Btw, @isholgueras had a proposal today for an option to supply your own Docker Compose file, which wouldn't be hard to implement and it would be a great way to support all kinds of use cases.

jameswilson commented 6 years ago

I realize the db container would still be running, but at this point I think it's better to not try supporting every edge case.

The thing is that this is not an edge case because both I and Pablo have IULD8 setup this way. This will be the definitive solution I use on my local environments because I need a local DB for my workflows, for example using the phpmyadmin tool to do cross-table, cross-column searches very quickly -- something that Sequel Pro cannot do.

I'm requesting that at the very least we support not just native php, and apache, but also native mysql. I don't want or need a ton of unused db containers hanging around. I don't want our first client project fully using spark to be an "exception to the rule" on typical usage. I don't want to not be able to leverage the db commands file because it thinks I'm using a db container when it is just a dummy one hanging around.

balintbrews commented 6 years ago

We agreed that one of Spark's goals is to provide an environment for running a Drupal website. Using a single container out of the many that make up the environment is hardly not an edge case. I understand you have your reasons to keep it that way, I wouldn't want to question that. But this PR doesn't block you or forces you to change your workflows. You're free to set things up however it is the most convenient for you. It should always be that way. I'm aware of the momentary tradeoff: Your database container would linger around, which is, of course, not acceptable, but I would like to address that problem, too. Just not in this PR.

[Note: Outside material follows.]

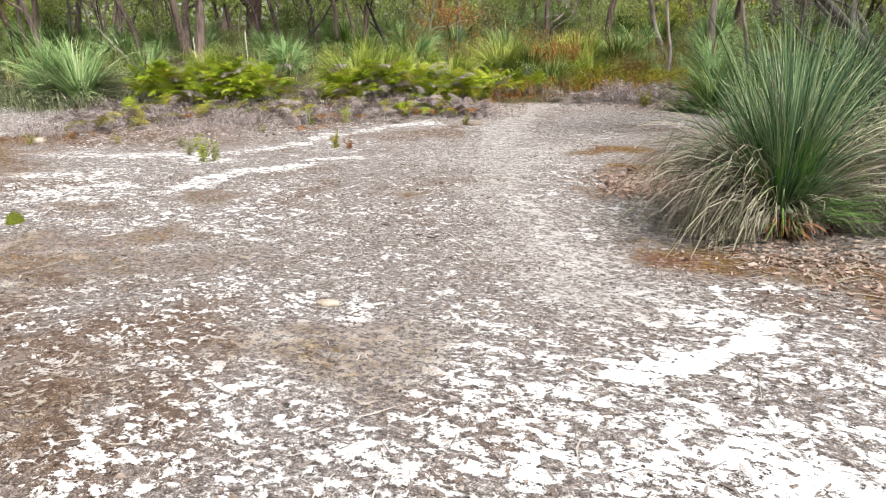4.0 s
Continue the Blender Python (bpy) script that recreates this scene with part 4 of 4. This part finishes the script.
# ---------------------------------------------------------------- the dead tree
def dead_tree():
    r = np.random.default_rng(5)
    x0, y0 = 5.75, 16.3
    t = thing("dead_tree", x0, y0, "leaning dead tree with a tangle of bare grey branches", "tree")
    z0 = ground_at(x0, y0)
    main = np.array([(0, 0, -0.2), (-0.35, -0.05, 0.45), (-0.95, -0.15, 1.15), (-1.6, -0.25, 1.75), (-2.3, -0.35, 2.35), (-3.1, -0.45, 2.85), (-3.9, -0.6, 3.35), (-4.6, -0.8, 4.1)])
    p = Pile()
    tube(p, main, [0.13, 0.105, 0.09, 0.08, 0.07, 0.055, 0.042, 0.025], 10)
    part("trunk", p.mesh("trunk", True), M_DARK_WOOD, t)
    starts = []
    for i, d, ln, rad in ((2, (-0.5, 0.3, 1.0), 1.9, 0.08), (3, (-1, 0.3, 0.35), 3.0, 0.06), (4, (-1, 0.1, 0.15), 3.0, 0.05), (3, (0.4, 0.2, 1.0), 2.2, 0.07), (5, (-1, 0.4, 0.1), 2.6, 0.04), (4, (-0.6, -0.3, 0.9), 2.0, 0.05),
                          (5, (-0.9, -0.2, 0.05), 2.2, 0.035), (6, (-1, 0.2, 0.0), 2.0, 0.03), (2, (-0.8, 0.5, 0.25), 2.6, 0.045), (5, (-0.3, 0.4, 0.8), 1.8, 0.035), (2, (0.5, -0.3, 0.8), 1.6, 0.03), (4, (-0.8, 0.5, 0.3), 3.0, 0.04), (6, (-0.7, 0.5, 0.5), 1.6, 0.03)):
        pile = Pile()
        lp = crooked(r, main[i], d, ln, 9, 0.22, 0.03)
        tube(pile, lp, np.linspace(rad * 0.8, 0.007, 10), 6)
        for k in range(9):
            j = int(r.integers(2, 10))
            sp = crooked(r, lp[j], lp[j] - lp[j - 1] + r.normal(0, 0.25, 3), r.uniform(0.5, 1.4), 7, 0.35, -0.03)
            tube(pile, sp, np.linspace(0.014, 0.006, 8), 4)
            for w in range(10):
                q = int(r.integers(1, 8))
                tw = crooked(r, sp[q], r.normal(0, 1, 3) + np.array([-0.5, 0, 0.15]), r.uniform(0.2, 0.7), 5, 0.45, 0.0)
                tube(pile, tw, np.linspace(0.008, 0.004, 6), 3)
        part("branch", pile.mesh("branch", True), M_TWIG, t)


dead_tree()
for k, (x, y, h, l) in enumerate(((-14.7, 29.8, 3.2, -0.3), (-16.2, 32.6, 3.5, 0.35), (-7.0, 33.6, 3.6, 0.2), (-11.0, 34.0, 3.0, -0.35), (1.2, 30.2, 3.4, -0.4), (-18.6, 31.6, 3.2, 0.3), (-3.6, 32.4, 3.8, -0.2))):
    tree(x, y, h, 0.06, "bare pale dead tree with crooked limbs", bark=M_BARK_PALE if k % 2 == 0 else M_TWIG, lean=(l, 0), limbs=5, reach=2.2, seed=60 + k, low=0.25, leaves=0, crook=0.32, bushy=3, group="bare dead trees", name="dead_tree", rise=0.0)
tree(8.2, 18.0, 6.0, 0.24, "dark gum trunk behind dead branches", bark=M_BLACK, lean=(-0.06, 0.02), limbs=7, reach=2.8, seed=31, low=0.3, leaf=M_GUM_YELLOW, leaves=16)
# bare twigs reaching over the undergrowth beside the large grass tree
def dead_bush(x, y, tall, seed):
    shrub(x, y, tall * 0.9, tall, None, "tangled dead bush of bare dark twigs", seed, 0, stem=M_TWIG, group="dead bushes", name="dead_bush", stems_n=26)


dead_bush(2.0, 12.4, 1.7, 90)
dead_bush(6.8, 14.6, 2.0, 92)
dead_bush(-11.6, 13.4, 0.9, 93)


# ---------------------------------------------------------------- small plants and things on the ground
def seedling(x, y, tall, leaf, label, seed, group="seedlings"):
    r = np.random.default_rng(600 + seed)
    t = thing("seedling", x, y, label, "seedling", group)
    wood, c = Pile(), []
    for k in range(5):
        az = r.uniform(0, 6.28)
        p = crooked(r, (0, 0, -0.02), (math.cos(az) * 0.35, math.sin(az) * 0.35, 1), tall * r.uniform(0.5, 1.05), 5, 0.12)
        tube(wood, p, np.linspace(0.005, 0.002, 6), 4)
        for j in range(1, 6):
            c += [p[j]] * 9
    c = np.array(c) + r.normal(0, 0.015, (len(c), 3))
    part("stem", wood.mesh("stem"), M_FERN_DEAD, t)
    v, q = leaf_quads(r, c, tall * 0.2, tall * 0.035, -0.3)
    part("foliage", quad_mesh("foliage", v, q), leaf, t)


for i, (x, y, h, m, lab) in enumerate(((-7.02, 15.55, 0.34, M_PALE, "small grey-green seedling on white sand"), (-6.5, 14.85, 0.45, M_YELLOW, "small yellow-green seedling on white sand"), (-6.35, 14.9, 0.38, M_PALE, "small green seedling on white sand"),
                                       (-4.6, 16.0, 0.34, M_FERN_OLD, "small yellow-green seedling beside litter"), (-4.35, 15.9, 0.26, M_RUSSET, "small rusty seedling on sand"), (-2.3, 18.2, 0.3, M_FERN_OLD, "small yellow seedling on brown litter"),
                                       (2.0, 20.2, 0.5, M_FERN_OLD, "small yellow-green seedling at wood edge"), (-9.0, 17.0, 0.22, M_FERN_OLD, "small yellow-green seedling on brown litter"), (-7.6, 16.6, 0.2, M_SHRUB, "small green seedling on brown litter"),
                                       (-10.7, 17.0, 0.25, M_FERN_OLD, "small yellow-green seedling on brown litter"), (-5.6, 18.6, 0.4, M_FERN, "small bright green seedling near bracken"), (-4.9, 18.9, 0.4, M_FERN, "small bright green seedling near bracken"), (-6.4, 17.8, 0.22, M_SHRUB, "small green seedling on brown litter"))):
    seedling(x, y, h, m, lab, i)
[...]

What I'm proposing is that we provide Docker Compose files for the platforms we support, and we do so with two variants: a) everything in containers vs. b) everything except PHP and the HTTP server. With these two we cover a good chunk of the use cases and make the most people happy. (Btw, I'm hoping we can serve both D7 and D8 projects from the same Docker Compose file, but that's for later.)

Then what I would propose to be added in later PRs are two things:

  1. The ability to supply a list of container names (in .spark.yml and/or .env) that you would like to run. This could co-exist with the platform option and the SPARK_MODE .env variable which currently drive which Docker Compose file is used.
  2. The ability to define the path to your own Docker Compose file which lives in your project, completely replacing Spark's environment with the one you manage for your project.

I'm happy to open a new issue for these and happy to discuss these ideas there. I hope you see there's a path towards satisfying most, if not all uses cases. But we need to start somewhere, and this PR is that first step.

jameswilson commented 6 years ago

I guess, if you're not going to budge on special-casing the php and apache containers only, then I'm fundamentally opposed to the architecture of this SPARK_MODE solution. I dont want to have to write a custom docker-compose.yml for every project just to get a MAMP-compatible workflow. That is not sustainable to noobs. I cannot in good faith approve this PR knowing that its leaving the entire MAMP workflow as a second-class citizen. I am requesting that the SPARK_MODE architecture be completely re-thought to easily allow any of the "default" containers to be enabled or disabled without requiring an entirely parallel docker-compose.yml override.

balintbrews commented 6 years ago

You don't need to write a custom docker-compose.yml if you don't want to. Please see the other option I proposed. In your case, you can specify drupal8 as your platform, just as you already do, then you'll be able to add another property to .spark.yml:

containers:
    - solr

Here you can supply a list of container names you would like to actually run and use.

The custom Docker Compose file is another, more advanced use-case, i.e. when you need some exotic PHP extension, an example mentioned by @isholgueras earlier today.